• WHAT YOU HAVE TO DO
Without the pictures, can you quote each line below exactly?

• MATERIAL PROVIDED

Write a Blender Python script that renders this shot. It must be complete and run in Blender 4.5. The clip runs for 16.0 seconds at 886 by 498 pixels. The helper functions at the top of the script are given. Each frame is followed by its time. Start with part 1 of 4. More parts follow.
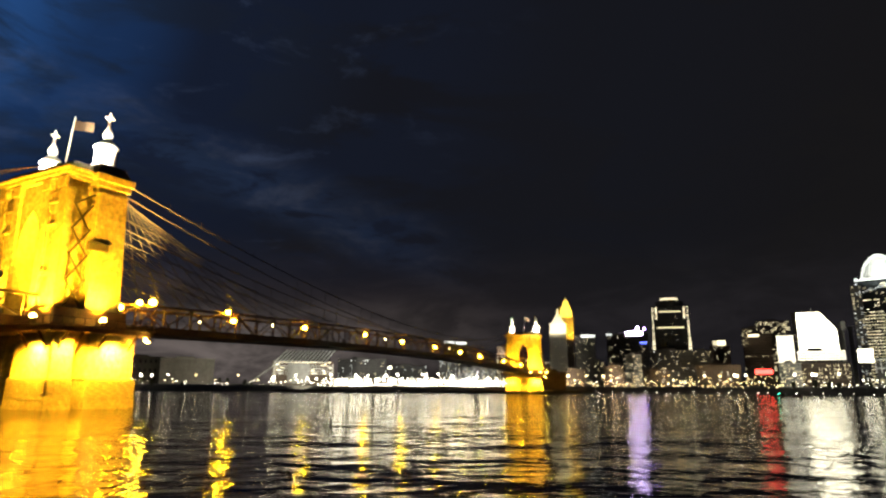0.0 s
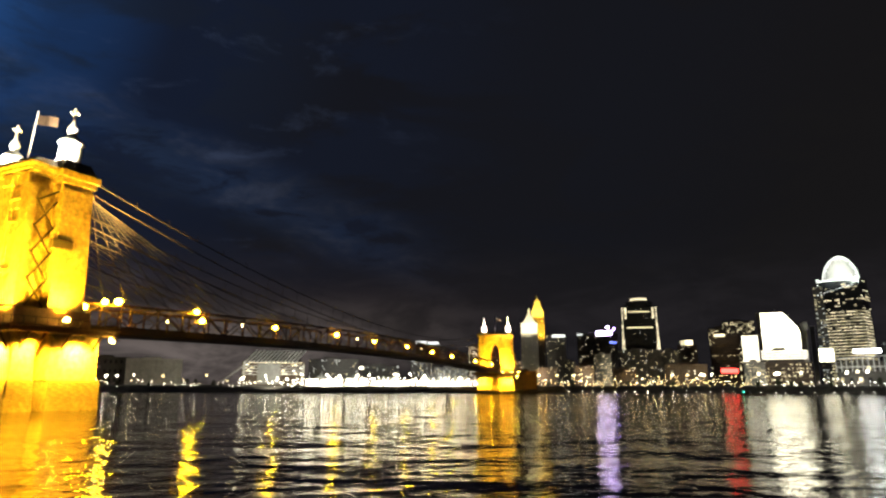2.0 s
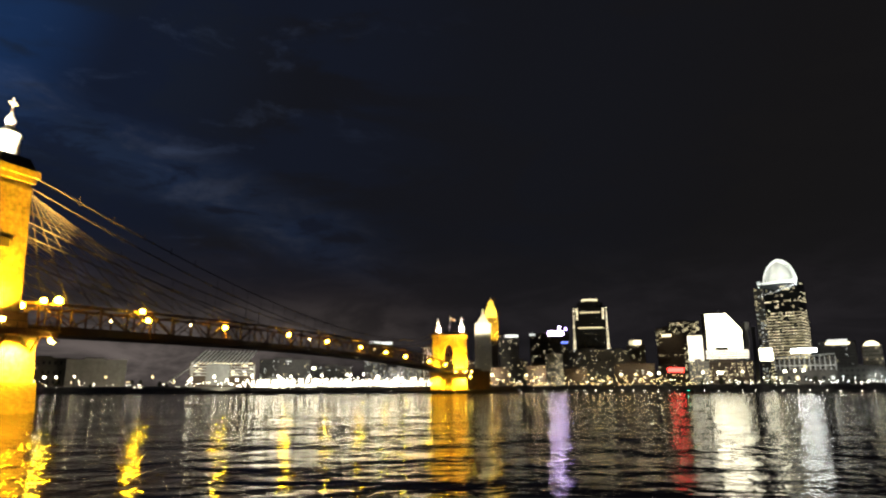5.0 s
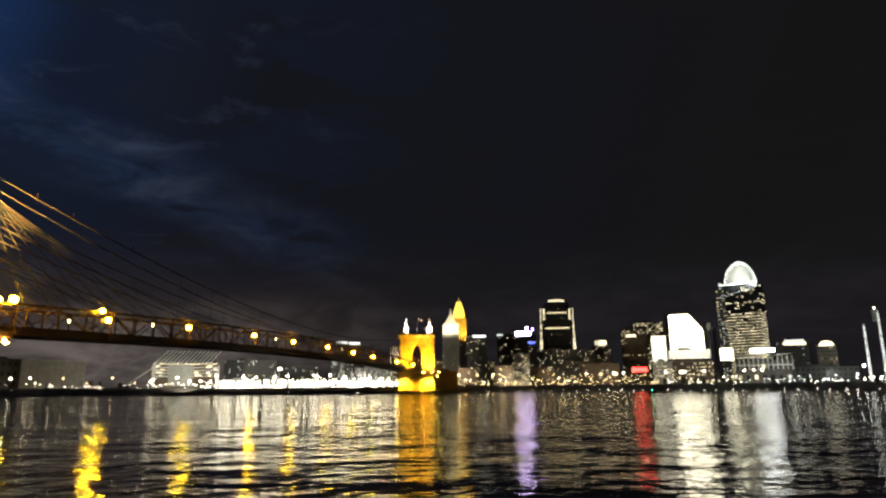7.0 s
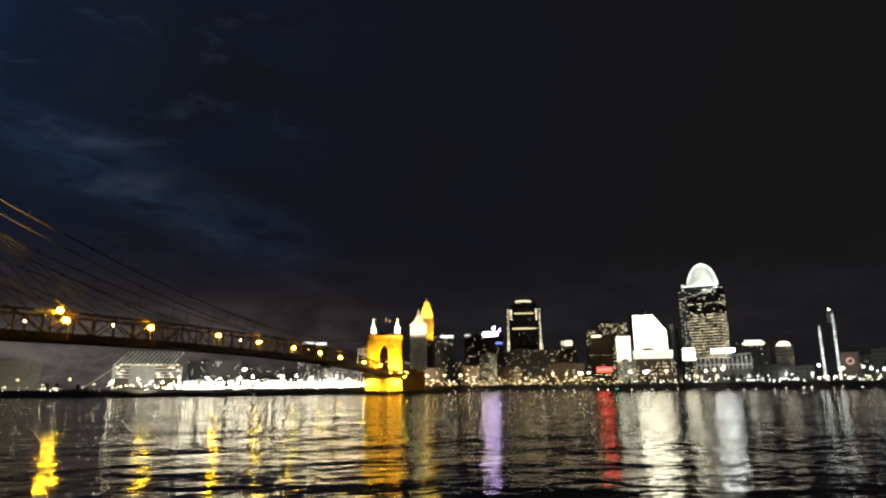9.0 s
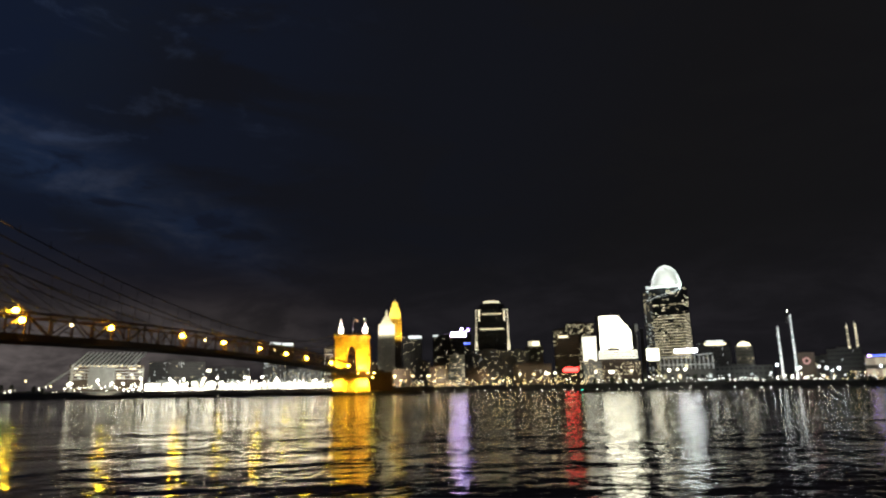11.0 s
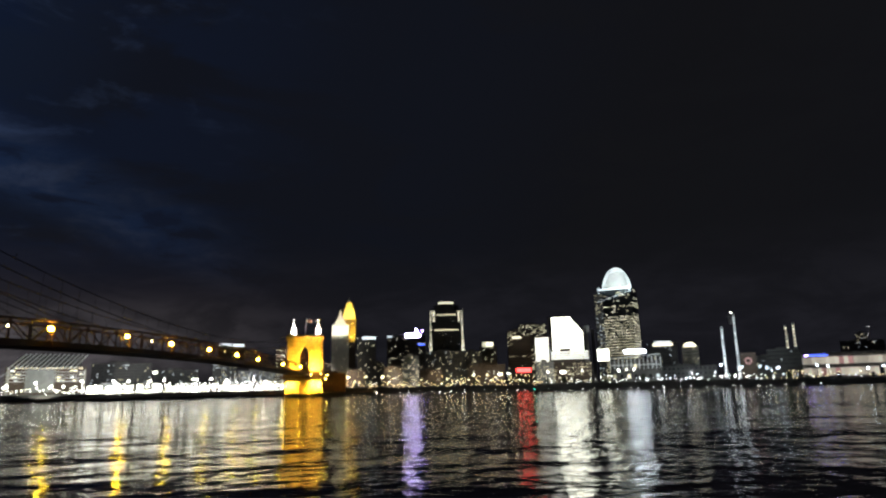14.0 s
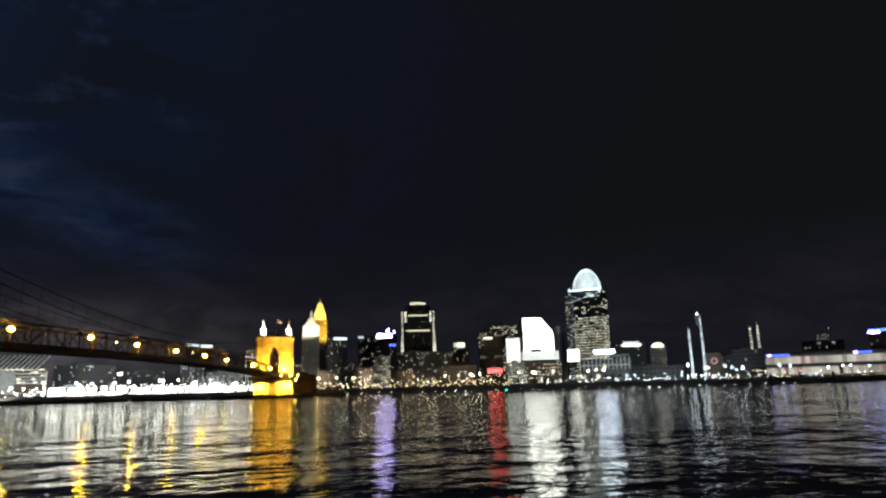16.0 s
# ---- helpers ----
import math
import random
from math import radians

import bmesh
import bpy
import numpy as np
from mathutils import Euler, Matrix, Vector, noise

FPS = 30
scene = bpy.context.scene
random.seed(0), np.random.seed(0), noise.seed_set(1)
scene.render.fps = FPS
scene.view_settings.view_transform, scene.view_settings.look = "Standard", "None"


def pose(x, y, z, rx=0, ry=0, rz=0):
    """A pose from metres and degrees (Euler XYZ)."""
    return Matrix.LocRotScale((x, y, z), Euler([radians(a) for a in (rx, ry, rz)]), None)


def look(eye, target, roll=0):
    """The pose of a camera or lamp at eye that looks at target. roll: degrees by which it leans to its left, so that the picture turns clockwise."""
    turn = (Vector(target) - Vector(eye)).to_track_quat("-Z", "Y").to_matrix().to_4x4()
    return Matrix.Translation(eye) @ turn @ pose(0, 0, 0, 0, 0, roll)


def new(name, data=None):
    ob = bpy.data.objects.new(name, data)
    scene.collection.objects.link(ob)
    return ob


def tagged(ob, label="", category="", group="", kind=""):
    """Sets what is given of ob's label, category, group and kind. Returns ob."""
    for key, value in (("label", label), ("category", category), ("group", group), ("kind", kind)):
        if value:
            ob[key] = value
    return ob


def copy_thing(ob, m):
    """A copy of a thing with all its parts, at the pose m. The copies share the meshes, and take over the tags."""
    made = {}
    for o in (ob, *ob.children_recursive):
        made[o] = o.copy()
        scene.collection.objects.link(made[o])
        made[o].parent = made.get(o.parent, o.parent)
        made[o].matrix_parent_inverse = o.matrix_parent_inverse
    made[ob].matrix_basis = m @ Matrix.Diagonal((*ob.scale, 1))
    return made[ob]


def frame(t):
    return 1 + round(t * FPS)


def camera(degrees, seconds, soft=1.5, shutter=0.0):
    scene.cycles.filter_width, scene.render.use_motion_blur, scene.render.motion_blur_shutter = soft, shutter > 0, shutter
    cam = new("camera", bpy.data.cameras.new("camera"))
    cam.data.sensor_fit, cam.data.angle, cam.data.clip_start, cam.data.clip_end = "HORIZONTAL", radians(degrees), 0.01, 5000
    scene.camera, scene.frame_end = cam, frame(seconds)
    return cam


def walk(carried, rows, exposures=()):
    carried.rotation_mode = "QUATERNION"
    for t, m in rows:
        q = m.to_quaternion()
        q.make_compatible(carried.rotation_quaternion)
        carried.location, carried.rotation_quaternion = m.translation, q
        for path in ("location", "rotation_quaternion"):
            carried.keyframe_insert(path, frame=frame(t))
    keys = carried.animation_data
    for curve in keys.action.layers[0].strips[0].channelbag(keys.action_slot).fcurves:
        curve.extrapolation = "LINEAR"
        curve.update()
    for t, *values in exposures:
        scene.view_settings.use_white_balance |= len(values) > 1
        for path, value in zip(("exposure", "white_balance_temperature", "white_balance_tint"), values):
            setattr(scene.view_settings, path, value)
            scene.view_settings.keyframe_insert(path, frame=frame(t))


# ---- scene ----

# ---------------- camera: stands on the south bank and pans to the right ----------------
cam = camera(70.0, 16.0, soft=2.5)


def aim(yaw, roll):
    a, b = radians(yaw), radians(12.356)
    way = Vector((math.sin(a) * math.cos(b), math.cos(a) * math.cos(b), math.sin(b)))
    eye = Vector((0.0, 0.0, 5.0))
    return look(eye, eye + way, roll)


walk(cam, [
    (0.0, aim(0.000, 0.266)),
    (1.0, aim(1.236, 0.156)),
    (2.0, aim(2.539, 0.047)),
    (3.0, aim(3.896, -0.063)),
    (4.0, aim(5.295, -0.172)),
    (5.0, aim(6.727, -0.282)),
    (6.0, aim(8.182, -0.391)),
    (7.0, aim(9.649, -0.501)),
    (8.0, aim(11.120, -0.611)),
    (9.0, aim(12.587, -0.720)),
    (10.0, aim(14.043, -0.830)),
    (11.0, aim(15.480, -0.939)),
    (12.0, aim(16.894, -1.049)),
    (13.0, aim(18.278, -1.159)),
    (14.0, aim(19.628, -1.268)),
    (15.0, aim(20.940, -1.378)),
    (16.0, aim(22.209, -1.487)),
], [(0.0, 0.03, 6650, 10), (4.0, -0.02, 6700, 10), (7.5, -0.10, 6650, 10), (12.5, -0.24, 6050, 10), (16.0, -0.34, 5500, 10)])

# ---------------- night sky ----------------


def nodes_of(tree):
    return tree.nodes, tree.links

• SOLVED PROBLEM
Write a Blender Python script that renders this shot. It must be complete and run in Blender 4.5. The clip runs for 16.0 seconds at 886 by 498 pixels. The helper functions at the top of the script are given. Each frame is followed by its time. Start with part 1 of 4. More parts follow.
0.0 s
2.0 s
5.0 s
7.0 s
9.0 s
11.0 s
14.0 s
16.0 s
# ---- helpers ----
import math
import random
from math import radians

import bmesh
import bpy
import numpy as np
from mathutils import Euler, Matrix, Vector, noise

FPS = 30
scene = bpy.context.scene
random.seed(0), np.random.seed(0), noise.seed_set(1)
scene.render.fps = FPS
scene.view_settings.view_transform, scene.view_settings.look = "Standard", "None"


def pose(x, y, z, rx=0, ry=0, rz=0):
    """A pose from metres and degrees (Euler XYZ)."""
    return Matrix.LocRotScale((x, y, z), Euler([radians(a) for a in (rx, ry, rz)]), None)


def look(eye, target, roll=0):
    """The pose of a camera or lamp at eye that looks at target. roll: degrees by which it leans to its left, so that the picture turns clockwise."""
    turn = (Vector(target) - Vector(eye)).to_track_quat("-Z", "Y").to_matrix().to_4x4()
    return Matrix.Translation(eye) @ turn @ pose(0, 0, 0, 0, 0, roll)


def new(name, data=None):
    ob = bpy.data.objects.new(name, data)
    scene.collection.objects.link(ob)
    return ob


def tagged(ob, label="", category="", group="", kind=""):
    """Sets what is given of ob's label, category, group and kind. Returns ob."""
    for key, value in (("label", label), ("category", category), ("group", group), ("kind", kind)):
        if value:
            ob[key] = value
    return ob


def copy_thing(ob, m):
    """A copy of a thing with all its parts, at the pose m. The copies share the meshes, and take over the tags."""
    made = {}
    for o in (ob, *ob.children_recursive):
        made[o] = o.copy()
        scene.collection.objects.link(made[o])
        made[o].parent = made.get(o.parent, o.parent)
        made[o].matrix_parent_inverse = o.matrix_parent_inverse
    made[ob].matrix_basis = m @ Matrix.Diagonal((*ob.scale, 1))
    return made[ob]


def frame(t):
    return 1 + round(t * FPS)


def camera(degrees, seconds, soft=1.5, shutter=0.0):
    scene.cycles.filter_width, scene.render.use_motion_blur, scene.render.motion_blur_shutter = soft, shutter > 0, shutter
    cam = new("camera", bpy.data.cameras.new("camera"))
    cam.data.sensor_fit, cam.data.angle, cam.data.clip_start, cam.data.clip_end = "HORIZONTAL", radians(degrees), 0.01, 5000
    scene.camera, scene.frame_end = cam, frame(seconds)
    return cam


def walk(carried, rows, exposures=()):
    carried.rotation_mode = "QUATERNION"
    for t, m in rows:
        q = m.to_quaternion()
        q.make_compatible(carried.rotation_quaternion)
        carried.location, carried.rotation_quaternion = m.translation, q
        for path in ("location", "rotation_quaternion"):
            carried.keyframe_insert(path, frame=frame(t))
    keys = carried.animation_data
    for curve in keys.action.layers[0].strips[0].channelbag(keys.action_slot).fcurves:
        curve.extrapolation = "LINEAR"
        curve.update()
    for t, *values in exposures:
        scene.view_settings.use_white_balance |= len(values) > 1
        for path, value in zip(("exposure", "white_balance_temperature", "white_balance_tint"), values):
            setattr(scene.view_settings, path, value)
            scene.view_settings.keyframe_insert(path, frame=frame(t))


# ---- scene ----

# ---------------- camera: stands on the south bank and pans to the right ----------------
cam = camera(70.0, 16.0, soft=2.5)


def aim(yaw, roll):
    a, b = radians(yaw), radians(12.356)
    way = Vector((math.sin(a) * math.cos(b), math.cos(a) * math.cos(b), math.sin(b)))
    eye = Vector((0.0, 0.0, 5.0))
    return look(eye, eye + way, roll)


walk(cam, [
    (0.0, aim(0.000, 0.266)),
    (1.0, aim(1.236, 0.156)),
    (2.0, aim(2.539, 0.047)),
    (3.0, aim(3.896, -0.063)),
    (4.0, aim(5.295, -0.172)),
    (5.0, aim(6.727, -0.282)),
    (6.0, aim(8.182, -0.391)),
    (7.0, aim(9.649, -0.501)),
    (8.0, aim(11.120, -0.611)),
    (9.0, aim(12.587, -0.720)),
    (10.0, aim(14.043, -0.830)),
    (11.0, aim(15.480, -0.939)),
    (12.0, aim(16.894, -1.049)),
    (13.0, aim(18.278, -1.159)),
    (14.0, aim(19.628, -1.268)),
    (15.0, aim(20.940, -1.378)),
    (16.0, aim(22.209, -1.487)),
], [(0.0, 0.03, 6650, 10), (4.0, -0.02, 6700, 10), (7.5, -0.10, 6650, 10), (12.5, -0.24, 6050, 10), (16.0, -0.34, 5500, 10)])

# ---------------- night sky ----------------


def nodes_of(tree):
    return tree.nodes, tree.links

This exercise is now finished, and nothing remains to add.